Does this sound like the kind of “sage advice” I often criticize? Sure, it does. But here’s why I stand by it: every piece of that advice is something I’ve lived.
As a youngster, I compromised on salary for the “promise of growth,” and it left me struggling to get fair remuneration later. I took roles that seemed exciting but took me off-course. I worked in organizations with unhealthy cultures and felt strangled from day one.
Everything I told this person came from those experiences - hard-earned lessons I had to navigate myself. And I didn’t present it as universal wisdom. I made it clear they needed to weigh my advice against their unique priorities and decide for themselves.

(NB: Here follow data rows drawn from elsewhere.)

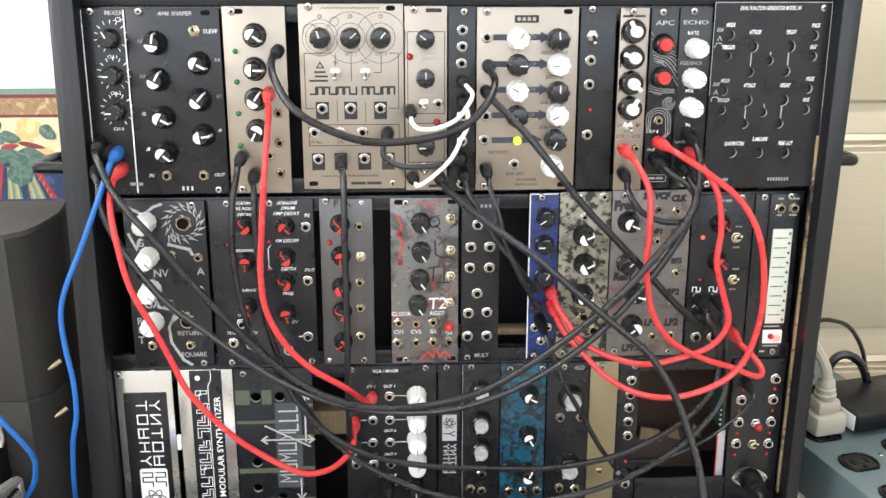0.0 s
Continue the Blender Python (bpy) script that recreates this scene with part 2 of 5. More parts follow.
def box(bm, x0, x1, y0, y1, z0, z1, bevel=0.0, idx=0):
    r = bmesh.ops.create_cube(bm, size=1.0)
    for v in r["verts"]:
        v.co = Vector(((x0 + x1) / 2 + v.co.x * (x1 - x0), (y0 + y1) / 2 + v.co.y * (y1 - y0), (z0 + z1) / 2 + v.co.z * (z1 - z0))) * MM
    faces = {f for v in r["verts"] for f in v.link_faces}
    for f in faces:
        f.material_index = idx
    if bevel:
        edges = list({e for v in r["verts"] for e in v.link_edges})
        bmesh.ops.bevel(bm, geom=edges, offset=bevel * MM, segments=2, affect="EDGES", profile=0.5)
    return bm


def lathe(bm, profile, n=24, lobes=0, depth=0.0, idx=0, cx=0.0, cy=0.0, close=True):
    """Turns (radius, height) pairs round z; lobes and depth scallop the side."""
    rings = []
    for r, z in profile:
        ring = []
        for i in range(n):
            a = 2 * math.pi * i / n
            rr = r * (1 - depth * (0.5 - 0.5 * math.cos(lobes * a)) ** 2) if lobes else r
            ring.append(bm.verts.new(((cx + rr * math.cos(a)) * MM, (cy + rr * math.sin(a)) * MM, z * MM)))
        rings.append(ring)
    for a, b in zip(rings, rings[1:]):
        for i in range(n):
            j = (i + 1) % n
            f = bm.faces.new((a[i], a[j], b[j], b[i]))
            f.material_index = idx
    if close:
        for ring in (rings[0], rings[-1]):
            f = bm.faces.new(ring)
            f.material_index = idx
    return bm


def plate(bm, x0, x1, y0, y1, t, holes=(), idx=1):
    """A flat plate from z = -t to 0 with round holes (x, y, r); the hole walls get material idx."""
    edges = []

    def loop(pts):
        vs = [bm.verts.new((x * MM, y * MM, 0)) for x, y in pts]
        es = [bm.edges.new((vs[i], vs[(i + 1) % len(vs)])) for i in range(len(vs))]
        edges.extend(es)

    loop([(x0, y0), (x1, y0), (x1, y1), (x0, y1)])
    for hx, hy, r in holes:
        loop([(hx + r * math.cos(2 * math.pi * i / 20), hy + r * math.sin(2 * math.pi * i / 20)) for i in range(20)])
    bmesh.ops.triangle_fill(bm, use_beauty=True, use_dissolve=False, edges=edges)
    top = list(bm.faces)
    r = bmesh.ops.extrude_face_region(bm, geom=top)
    for v in [g for g in r["geom"] if isinstance(g, bmesh.types.BMVert)]:
        v.co.z = -t * MM
    for f in bm.faces:
        c = f.calc_center_median()
        if abs(f.calc_area()) > 0 and abs(c.z + t * MM / 2) < t * MM * 0.3:
            inside = x0 + 0.2 < c.x / MM < x1 - 0.2 and y0 + 0.2 < c.y / MM < y1 - 0.2
            f.material_index = idx if inside else 0
    return bm


def stroke(bm, pts, w, z=0.12, idx=0, closed=False):
    """A raised flat line of width w along points in the panel's plane, mitred at its corners."""
    p = [pts[0]]
    for q in pts[1:]:
        if math.hypot(q[0] - p[-1][0], q[1] - p[-1][1]) > 1e-4:
            p.append(q)
    if len(p) > 3 and math.hypot(p[0][0] - p[-1][0], p[0][1] - p[-1][1]) < 1e-3:
        p, closed = p[:-1], True
    n = len(p)
    rows = []
    for i in range(n):
        a = p[i - 1] if i or closed else None
        b = p[(i + 1) % n] if i < n - 1 or closed else None
        d0 = Vector((p[i][0] - a[0], p[i][1] - a[1])).normalized() if a else None
        d1 = Vector((b[0] - p[i][0], b[1] - p[i][1])).normalized() if b else None
        d0, d1 = d0 or d1, d1 or d0
        n0, n1 = Vector((-d0.y, d0.x)), Vector((-d1.y, d1.x))
        v = n0 + n1
        v = n0 if v.length < 0.2 else v.normalized() / max(0.45, v.normalized().dot(n0))
        c = Vector(p[i])
        if not a:
            c = c - d1 * w * 0.35
        if not b:
            c = c + d0 * w * 0.35
        q = (c + v * w / 2, c - v * w / 2)
        rows.append([bm.verts.new((e.x * MM, e.y * MM, h * MM)) for h in (0, z) for e in q])
    for i in range(n if closed else n - 1):
        a, b = rows[i], rows[(i + 1) % n]
        for f in ((a[2], a[3], b[3], b[2]), (a[0], b[0], b[2], a[2]), (a[3], b[3], b[1], a[1])):
            bm.faces.new(f).material_index = idx
    if not closed:
        for r in (rows[0], rows[-1]):
            bm.faces.new((r[0], r[1], r[3], r[2])).material_index = idx
    return bm


def ring_pts(cx, cy, r, a0=0, a1=360, n=32):
    return [(cx + r * math.cos(radians(a0 + (a1 - a0) * i / n)), cy + r * math.sin(radians(a0 + (a1 - a0) * i / n))) for i in range(n + 1)]


def words(text, size, material, shear=0.0, align="CENTER", bold=0.010):
    key = ("words", text, size, material.name, shear, align, bold)
    if key not in cache:
        cu = bpy.data.curves.new("words", "FONT")
        cu.body, cu.size, cu.align_x, cu.align_y, cu.extrude, cu.shear, cu.offset = text, size * 1.35 * MM, align, "CENTER", 0.00006, shear, size * bold * MM
        cu.resolution_u = 2
        ob = bpy.data.objects.new("words", cu)
        me = bpy.data.meshes.new_from_object(ob)
        me.materials.clear()
        me.materials.append(material)
        bpy.data.objects.remove(ob)
        cache[key] = me
    return cache[key]


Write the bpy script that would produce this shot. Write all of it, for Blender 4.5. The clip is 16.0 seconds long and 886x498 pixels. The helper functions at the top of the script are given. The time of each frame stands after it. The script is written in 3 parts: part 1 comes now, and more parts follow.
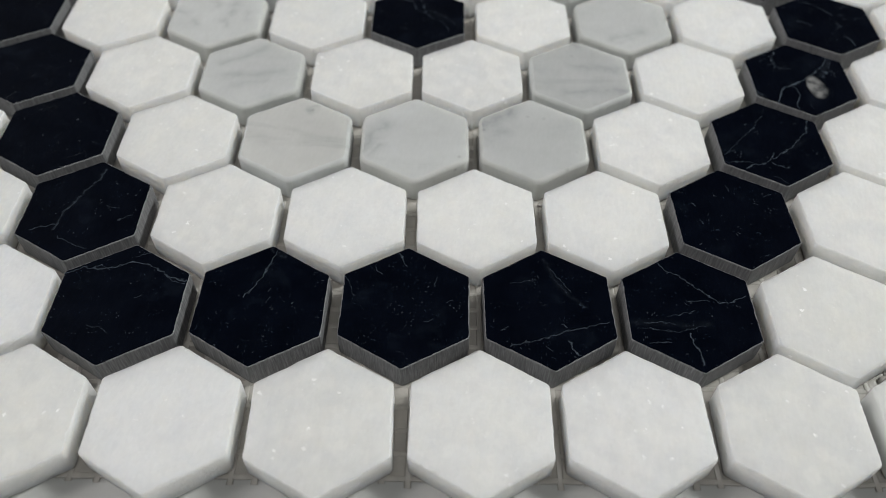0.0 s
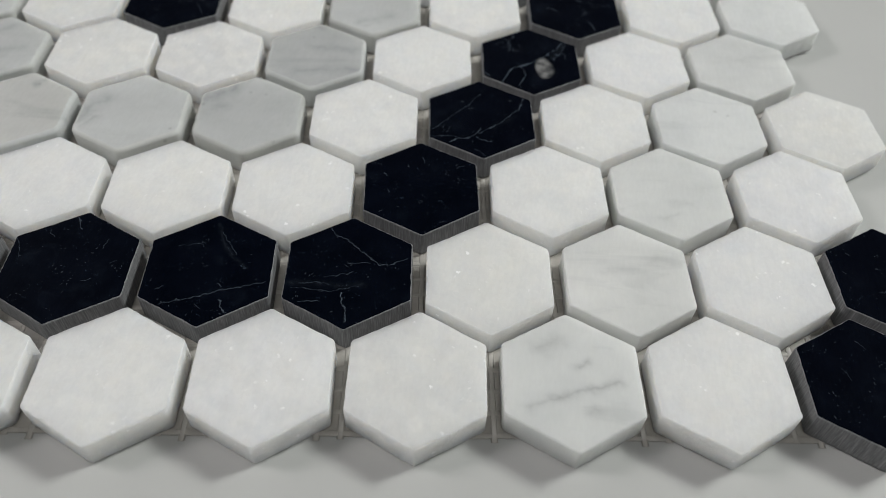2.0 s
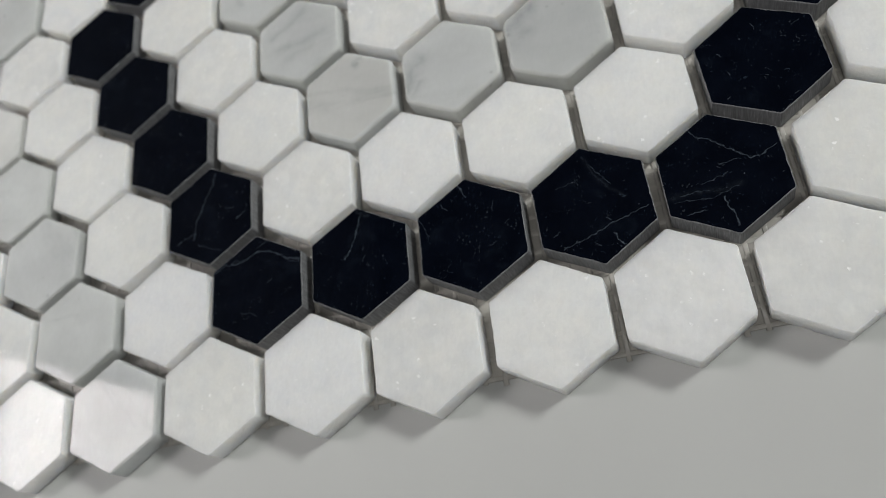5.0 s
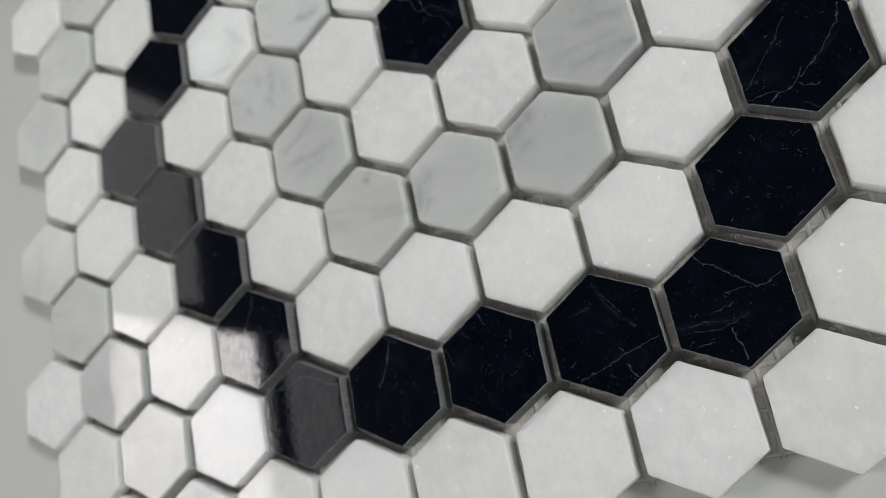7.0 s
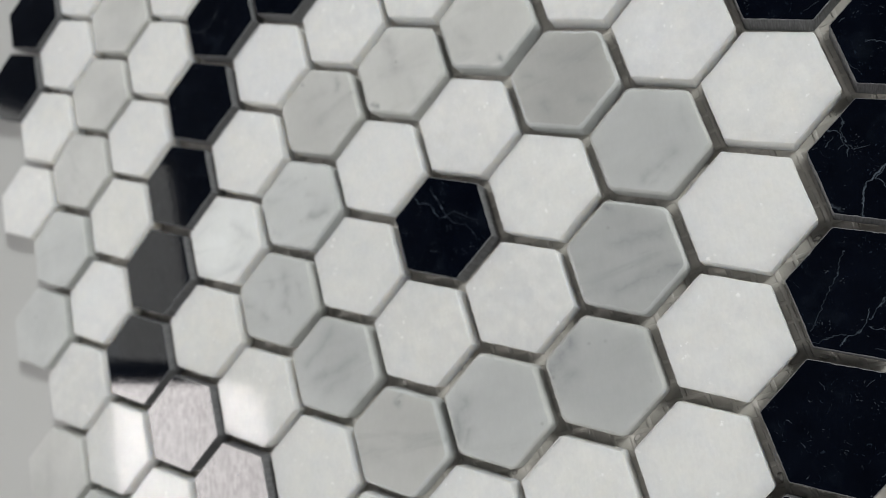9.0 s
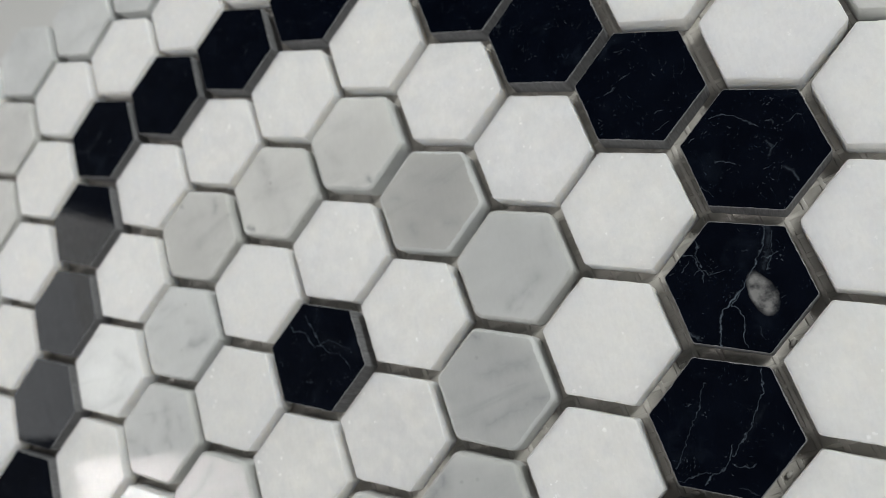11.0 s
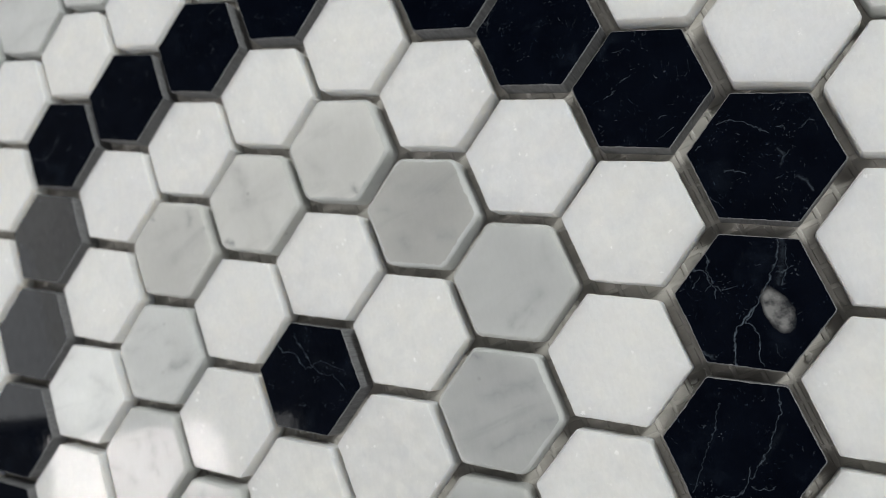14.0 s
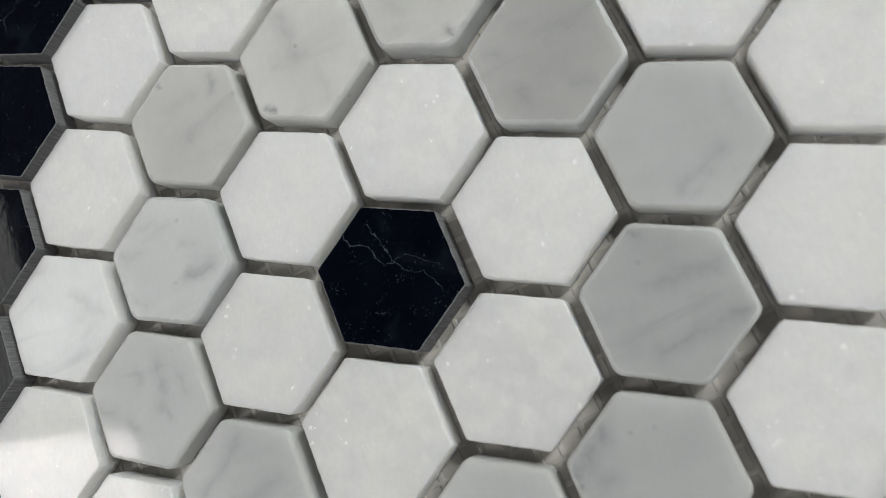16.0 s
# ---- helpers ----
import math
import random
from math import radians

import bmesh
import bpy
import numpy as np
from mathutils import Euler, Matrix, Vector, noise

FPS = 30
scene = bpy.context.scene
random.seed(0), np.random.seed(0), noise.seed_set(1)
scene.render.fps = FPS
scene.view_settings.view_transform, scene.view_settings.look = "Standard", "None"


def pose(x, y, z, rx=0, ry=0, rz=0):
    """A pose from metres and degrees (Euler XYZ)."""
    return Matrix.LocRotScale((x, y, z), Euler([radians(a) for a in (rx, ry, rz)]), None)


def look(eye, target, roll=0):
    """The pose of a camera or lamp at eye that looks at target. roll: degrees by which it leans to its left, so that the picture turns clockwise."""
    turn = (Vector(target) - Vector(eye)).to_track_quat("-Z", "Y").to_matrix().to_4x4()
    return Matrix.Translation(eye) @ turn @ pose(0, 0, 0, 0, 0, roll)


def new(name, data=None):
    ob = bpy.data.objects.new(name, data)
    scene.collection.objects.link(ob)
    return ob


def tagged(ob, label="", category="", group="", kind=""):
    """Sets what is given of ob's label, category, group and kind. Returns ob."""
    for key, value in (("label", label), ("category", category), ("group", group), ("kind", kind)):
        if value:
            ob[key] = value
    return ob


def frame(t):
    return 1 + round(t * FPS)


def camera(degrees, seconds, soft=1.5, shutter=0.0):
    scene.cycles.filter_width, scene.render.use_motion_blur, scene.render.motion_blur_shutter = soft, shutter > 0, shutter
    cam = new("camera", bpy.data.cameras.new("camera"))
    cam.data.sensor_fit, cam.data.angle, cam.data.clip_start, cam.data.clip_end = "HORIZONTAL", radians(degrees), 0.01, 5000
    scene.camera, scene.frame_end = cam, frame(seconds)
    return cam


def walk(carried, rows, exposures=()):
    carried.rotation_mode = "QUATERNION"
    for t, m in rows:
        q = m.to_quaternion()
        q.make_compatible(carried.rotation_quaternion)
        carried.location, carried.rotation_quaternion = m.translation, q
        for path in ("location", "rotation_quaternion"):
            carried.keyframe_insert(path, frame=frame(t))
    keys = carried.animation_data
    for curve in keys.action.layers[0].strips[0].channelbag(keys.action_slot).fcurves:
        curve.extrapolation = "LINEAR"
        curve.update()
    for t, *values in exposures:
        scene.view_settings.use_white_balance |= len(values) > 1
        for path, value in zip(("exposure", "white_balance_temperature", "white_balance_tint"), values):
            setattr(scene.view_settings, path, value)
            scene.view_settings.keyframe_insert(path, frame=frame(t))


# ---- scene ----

That’s the difference. Advice isn’t about how profound it sounds; it’s about whether it’s grounded in real experience and offered with the understanding that the person receiving it has the final say. Authenticity isn’t about sounding wise - it’s about being honest about what you know, what you’ve lived, and where your words come from.
Why I’m Writing This
Because I see inauthenticity everywhere. On social media, in meetings, in mentorship conversations. And while I give strangers the benefit of the doubt - maybe they do practice what they preach - it stings more when I know someone personally. It feels like they’re not just being inauthentic, but actively posturing for visibility or approval.
No Moral High Ground Here
I’m not claiming to be better. I’m just trying to be more aware. These days, when I say something that sounds philosophical or “wise,” I try to follow it with an example from my own life. I don’t always succeed. But I believe it’s worth the effort.
Because at the end of the day, authenticity isn’t about saying the right things. It’s about aligning your words with your actions, even if that means admitting your flaws. And if that means fewer “profound” posts and more honest conversations, so be it.